Scott Olson
The founder of Rollerblade, one of the most iconic lifestyle products to come out of Minnesota in the 20th Century, Scott Olson shares his inventor's process, business disappointments, and his next big idea at the intersection of fitness and thrills.
By
Allison Kaplan
Air Date:
Wednesday October 5, 2022
Episode 94
Scott Olson is the founder of one of the most iconic lifestyle products to come out of Minnesota in the 20th Century: the Rollerblade. He didn’t invent the inline skate, but he improved on a design that had virtually no market traction and made it an international fitness phenomenon and a product that endures still today.
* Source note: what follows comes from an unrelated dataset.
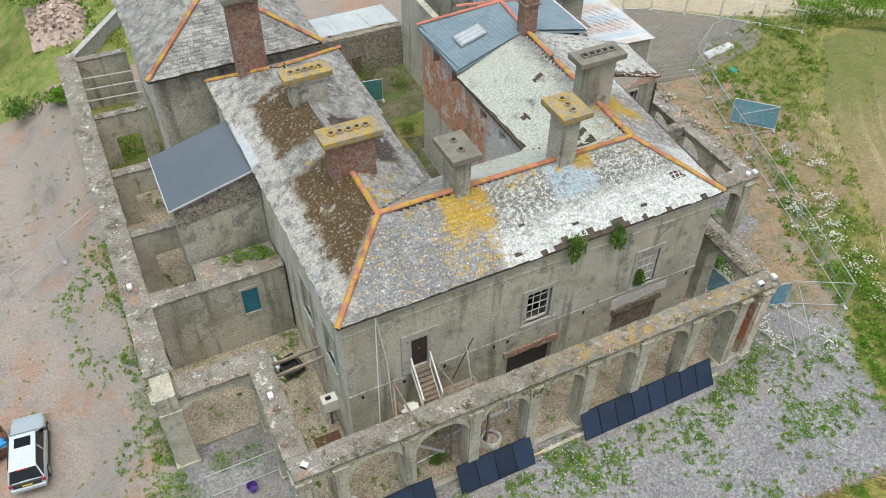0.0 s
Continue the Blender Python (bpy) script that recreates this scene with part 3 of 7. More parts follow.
rn = Mat("render_over_rubble", 0.97).base(0.6, (0.47, 0.45, 0.39), (0.57, 0.55, 0.485), (0.63, 0.61, 0.54)).streak(1.0, (0.29, 0.27, 0.23), 0.55, 0.66, 0.6)
rn.layer(0.42, (0.36, 0.295, 0.235), 0.53, 0.56, 0.95, None, 9, rough=0.7)
rubble_bits = smooth(rn.nt, noise_tex(rn.nt, rn.pos, 0.42, 9, 0.7), 0.53, 0.56)
rn.layer(4.5, (0.16, 0.125, 0.095), 0.50, 0.57, 0.9, rubble_bits, 6).layer(5.5, (0.55, 0.49, 0.41), 0.57, 0.62, 0.8, rubble_bits, 5)
rn.layer(0.8, (0.43, 0.225, 0.15), 0.46, 0.56, 0.85, rn.both(rn.near("z", 9.8, 11.8, 0.25, 0.4), rn.near("y", 27.0, 34.0, 0.4, 0.6)), 7)
m_ruin = rn.speckle(9, 0.7, 1.3, 0.8).done(0.9, 10, 0.06)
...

Launched in 1980, Rollerblade steadily grew into a hot commodity. But by 1986, Olson was out of the company. Just 19 when he started working on the product, he had the vision and drive, but lacked the business know-how to scale the brand. Money problems forced him to sell to Robert Sturgis and Robert Naegele, who soon took over the company and eventually sold it to Nordica, which is now a division of Technica Group and still the parent company to Rollerblade.
"I was bummed out for a day or two," Olson recalls. "But I had to regroup. I still had the goal of being successful with this product." And despite the disappointment, he considers his Rollerblade run a success. It's the product that defined his entire career and allowed him to pursue other dream products including his latest focus, the human powered Skyride, another invention at the intersection of fitness and thrills.
"The entrepreneur and inventor seldom see anything—they can never hold on long enough to see the rewards. I held on to a little piece," Olson says. "I've been lucky enough to keep doing what I love to do: innovating and inventing."
After our conversation with Olson we go Back to the Classroom with the University of St. Thomas Schulze School of Entrepreneurship where Alec Johnson chairs the entrepreneurship department and makes sense of Olson's business journey.
"The transition from idea to running and growing a business is something a lot of founders don't make easily," Johnson says. "It's a bit of the Field of Dreams approach here—if I build it, they will come. My advice to founders: be prepared for the fact that they don't always come. What are you going to do to bring them in?"